### Material for this exercise
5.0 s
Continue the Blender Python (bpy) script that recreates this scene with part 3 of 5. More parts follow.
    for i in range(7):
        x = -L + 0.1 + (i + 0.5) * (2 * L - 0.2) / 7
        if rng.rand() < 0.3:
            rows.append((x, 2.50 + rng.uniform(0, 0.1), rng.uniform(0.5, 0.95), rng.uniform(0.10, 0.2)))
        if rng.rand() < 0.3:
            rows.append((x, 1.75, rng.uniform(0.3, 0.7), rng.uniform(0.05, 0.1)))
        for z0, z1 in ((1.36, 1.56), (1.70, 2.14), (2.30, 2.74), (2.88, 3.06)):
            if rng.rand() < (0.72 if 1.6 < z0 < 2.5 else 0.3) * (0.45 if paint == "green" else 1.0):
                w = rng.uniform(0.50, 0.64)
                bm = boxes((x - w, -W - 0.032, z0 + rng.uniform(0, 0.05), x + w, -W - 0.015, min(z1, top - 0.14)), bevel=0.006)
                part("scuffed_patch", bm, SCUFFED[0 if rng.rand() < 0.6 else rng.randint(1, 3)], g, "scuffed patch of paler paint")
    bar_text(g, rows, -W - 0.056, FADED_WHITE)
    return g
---
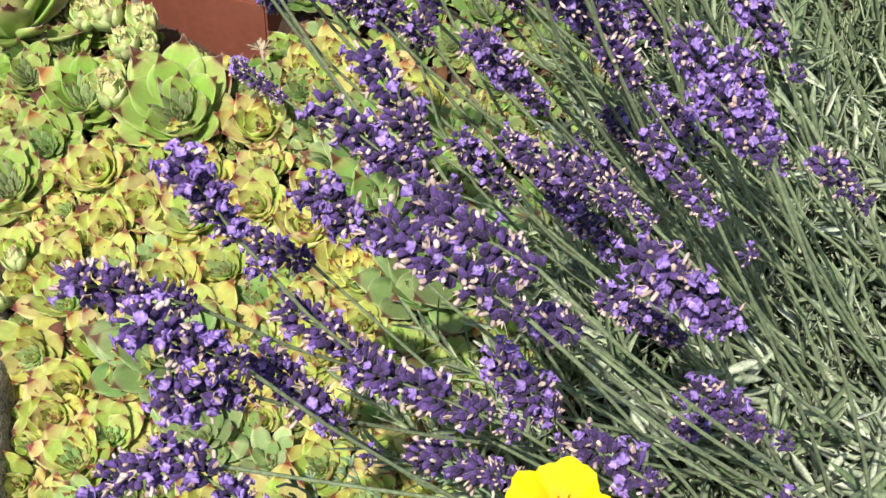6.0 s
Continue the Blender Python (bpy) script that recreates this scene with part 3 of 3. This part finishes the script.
...
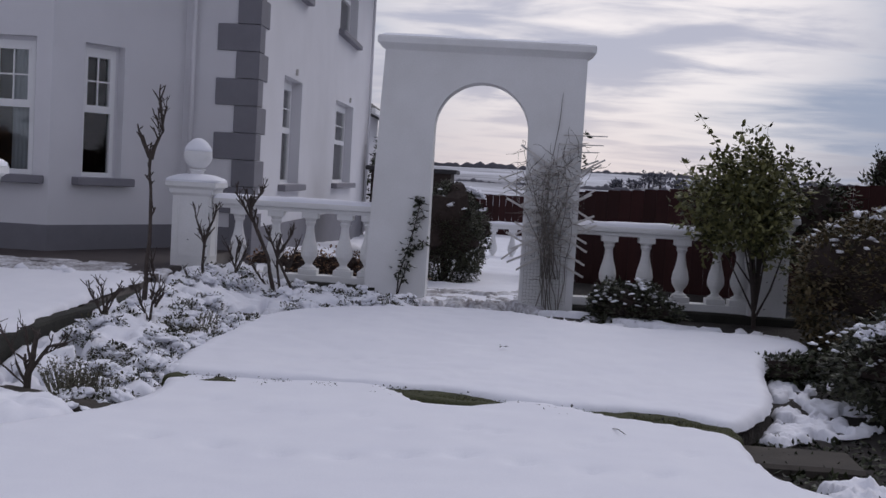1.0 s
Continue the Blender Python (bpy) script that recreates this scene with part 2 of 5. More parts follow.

### Task statement
Within the listing, how many lines hold the word "script"? Only the number is to be given.

### Answer for the task
3